Arithmetic genus inequalities with an application to sums of squares
David Grimm, Gonzalo Manzano-Flores
TL;DR
This work develops arithmetic-genus inequalities for arithmetic curves over henselian DVRs of residue characteristic zero, incorporating arithmetic restrictions from rational/real points via a refined dual-graph and Galois-symmetry analysis. It combines Raynaud’s cohomological flatness with a normal-crossings framework to derive genus bounds that feed into sharp bounds for sums of squares in function fields over iterated real Laurent series, yielding the optimal real bound $2^{ng}$ and the nonreal bound $2^{n(g+1)}$ (the latter previously known only for hyperelliptic curves).

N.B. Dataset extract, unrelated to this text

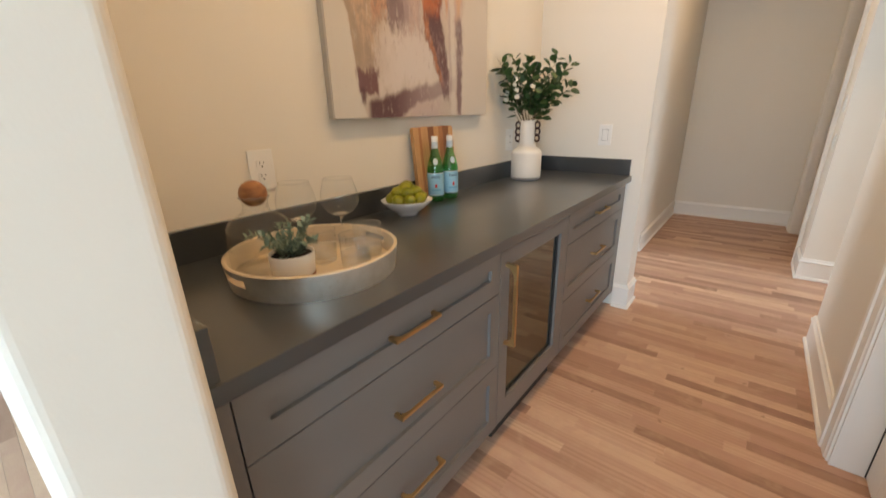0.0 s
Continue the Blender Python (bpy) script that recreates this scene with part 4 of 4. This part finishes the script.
def vase():
    v = thing("ceramic_vase", "white ceramic bottle vase with dark chain link handles", "vase", (-1.070, 2.260, CT_Z), rz=14)
    part("vessel", lathe([(0.0, 0.002), (0.076, 0.0), (0.083, 0.004), (0.088, 0.012), (0.089, 0.030), (0.088, 0.150), (0.084, 0.166), (0.070, 0.180), (0.052, 0.192), (0.046, 0.203), (0.0445, 0.220), (0.0425, 0.335), (0.041, 0.339), (0.038, 0.337), (0.038, 0.20), (0.0, 0.19)], 52, 0.0012), CERAMIC, v, smooth=True)
    part("foot_band", lathe([(0.077, 0.0005), (0.0845, 0.0045), (0.0885, 0.013), (0.0888, 0.016), (0.0860, 0.017)], 52), paint("grey_glaze", (0.33, 0.33, 0.34), 0.4), v, "thin grey unglazed foot")
    for side in (-1, 1):
        for k in range(3):
            bm = bmesh.new()
            R, rr, n_a, n_b = 0.0180, 0.0062, 22, 8
            vs = [[bm.verts.new(((R * (1.0) + rr * math.cos(b)) * math.cos(a) * 0.8, rr * math.sin(b), (R + rr * math.cos(b)) * math.sin(a))) for b in (j * math.tau / n_b for j in range(n_b))] for a in (i * math.tau / n_a for i in range(n_a))]
            for i in range(n_a):
                for j in range(n_b):
                    bm.faces.new((vs[i][j], vs[(i + 1) % n_a][j], vs[(i + 1) % n_a][(j + 1) % n_b], vs[i][(j + 1) % n_b]))
            part("chain_link", bm, CHAIN, v, "dark brown ceramic link", True, pose(side * 0.0560, 0.003 * (k % 2), 0.312 - 0.037 * k, 0, 0, 14 if k % 2 else -10))
    return v


vase()


def foliage():
    f = thing("leafy_branches", "leafy green branches with small white flowers in the vase", "branches", (-1.070, 2.260, CT_Z + 0.15))
    big = leaf_mesh("leaf", 0.056, 0.042, 0.12, LEAF, 0.0006, 1.15)
    r = random.Random(21)
    branches = [(-1.15, 0.35, 0.47), (-0.60, 0.55, 0.40), (-0.45, -0.10, 0.43), (0.05, 0.45, 0.36), (0.55, 0.30, 0.43), (0.95, 0.10, 0.42), (1.25, 0.40, 0.34), (0.35, -0.45, 0.36), (-0.85, -0.45, 0.34), (0.80, -0.40, 0.33), (-0.1, 0.1, 0.40), (0.2, 0.75, 0.30), (1.05, -0.15, 0.36), (-0.62, -0.62, 0.44), (-0.45, -0.85, 0.37)]
    for sx, sy, length in branches:
        length = length * 1.17
        # local x runs along the counter's width, y along its length
        lean = Vector((sx * 0.165 + r.uniform(-0.015, 0.015), sy * 0.17, 0))
        pts = []
        for k in range(10):
            t = k / 9
            up = 0.05 + (length - 0.02 * abs(sx)) * t
            spread = lean * (max(0, t - 0.22) / 0.78) ** 1.25 * (length / 0.40)
            pts.append(Vector((lean.x * 0.10 * min(1, t * 4), lean.y * 0.10 * min(1, t * 4), up)) + spread + Vector((0, 0, -0.05 * t * t * abs(sx))))
        part("stem", tube(pts, [0.0026 - 0.0018 * k / 9 for k in range(10)], 6), STEM, f)
        for k in range(23):
            t = 0.44 + 0.56 * k / 22
            q = t * 9
            i = min(int(q), 8)
            p = pts[i].lerp(pts[i + 1], q - i)
            d = (pts[i + 1] - pts[i]).normalized()
            a = k * 2.4 + r.uniform(-0.5, 0.5)
            out = (Matrix.Rotation(a, 3, d) @ d.orthogonal().normalized() + d * r.uniform(0.1, 0.9)).normalized()
            off = out * r.uniform(0.0, 0.018)
            m = Matrix.Translation(p + off) @ out.to_track_quat("Y", "Z").to_matrix().to_4x4() @ pose(0, 0, 0, 0, r.uniform(-50, 50), 0) @ Matrix.Diagonal((*(r.uniform(0.65, 1.1),) * 3, 1))
            w = (f.matrix_world @ m).translation
            if w.x < WX + 0.03 or w.y > END_Y - 0.03:
                continue
            place("leaf", big, f, m=m)
    pet = leaf_mesh("petal", 0.019, 0.017, 0.3, PETAL, 0.0006, 1.0)
    for k, (dx, dy, dz) in enumerate([(-0.055, -0.085, 0.375), (-0.03, -0.10, 0.345), (-0.095, -0.085, 0.335), (-0.045, -0.09, 0.405), (-0.105, -0.07, 0.30), (-0.02, -0.11, 0.31), (0.06, -0.09, 0.36)]):
        c = Vector((dx, dy, dz))
        face = Vector((r.uniform(0.2, 0.8), r.uniform(-1, -0.4), r.uniform(0.0, 0.6))).normalized()
        for j in range(5):
            m = Matrix.Translation(c) @ face.to_track_quat("Z", "Y").to_matrix().to_4x4() @ pose(0, 0, 0, 0, 0, 72 * j + 11 * k) @ pose(0, 0, 0, 18, 0, 0)
            place("petal", pet, f, "white petal", m)
        base_pt = Vector((dx * 0.3, dy * 0.3, dz - 0.14))
        part("stem", tube([base_pt, c.lerp(base_pt, 0.4) + Vector((0, 0, 0.01)), c], 0.0011, 5), STEM, f)
    return f


foliage()

# ---- oak strip floor ----
ROW = 0.0572
floor_ob = tagged(new("floor"), "natural oak strip floor with short boards in mixed tones", "floor", kind="structure")
LENGTHS = (0.22, 0.31, 0.40, 0.52, 0.64, 0.78, 0.95)
PLANKS = []
for n_len in LENGTHS:
    bm = bmesh.new()
    box(bm, -n_len / 2 + 0.00015, n_len / 2 - 0.00015, -ROW / 2 + 0.00015, ROW / 2 - 0.00015, -0.012, 0.0)
    top = [ed for ed in bm.edges if all(v.co.z > -0.001 for v in ed.verts)]
    bmesh.ops.bevel(bm, geom=top, offset=0.0003, segments=1, affect="EDGES")
    bmesh.ops.recalc_face_normals(bm, faces=bm.faces)
    me = bpy.data.meshes.new("plank")
    bm.to_mesh(me), bm.free()
    me.materials.append(OAK)
    PLANKS.append(me)
rng = random.Random(11)
field_v, field_f, near_count = [], [], 0
y = -4.3
while y < 5.85:
    x = -3.3 - rng.random() * 0.8
    while x < 3.25:
        k = rng.choices(range(len(LENGTHS)), (2, 3, 4, 4, 3, 3, 2))[0]
        L = LENGTHS[k]
        cx = x + L / 2
        if 0.35 < y < 4.6 and cx + L / 2 > -0.62 and cx - L / 2 < 0.46 and near_count < 300:
            ob = new("plank", PLANKS[k])
            ob.parent = floor_ob
            ob.matrix_basis = pose(cx, y, rng.uniform(-0.0002, 0.0002), rz=180 if rng.random() < 0.5 else 0)
            near_count += 1
        elif x + L > -3.10 and x < 3.08:
            i = len(field_v)
            x0, x1, y0, y1 = max(x + 0.0003, -3.12), min(x + L - 0.0003, 3.10), y - ROW / 2 + 0.0004, y + ROW / 2 - 0.0004
            field_v += [(x0, y0, 0), (x1, y0, 0), (x1, y1, 0), (x0, y1, 0), (x0, y0, -0.012), (x1, y0, -0.012), (x1, y1, -0.012), (x0, y1, -0.012)]
            field_f += [(i, i + 1, i + 2, i + 3), (i, i + 4, i + 5, i + 1), (i + 1, i + 5, i + 6, i + 2), (i + 2, i + 6, i + 7, i + 3), (i + 3, i + 7, i + 4, i)]
        x += L
    y += ROW
me = bpy.data.meshes.new("far_planks")
me.from_pydata(field_v, [], field_f)
me.materials.append(OAK_FAR)
tagged(place("far_planks", me, floor_ob), kind="stuff")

The methodology blends graph-theoretic symmetry, regular-model degeneration, and local-global principles for quadratic forms to also bound local squares in terms of dual-graph genus data, culminating in a unified approach that extends prior results and clarifies the role of residue-field arithmetic. These results have implications for sums-of-squares decompositions and the Kaplansky radical in function fields, and provide sharp, optimal bounds across real and nonreal cases.
Abstract
We show variants of the genus inequality for the irreducible components of the special fiber of an arithmetic curve over a henselian discrete valuation ring of residue characteristic zero that take into account the non-existence of rational, respectively real points on the the components. We then apply this inequality to obtain the bound $2^{ng}$ (respectively $2^{n(g+1)}$) on the totally positive sum-of-two-squares index in the function field of a curve of genus $g$ over the field of $n$-fold iterated real Laurent series with (respectively without) real points. The bound $2^{n(g+1)}$ had been previously known only for hyperelliptic curves.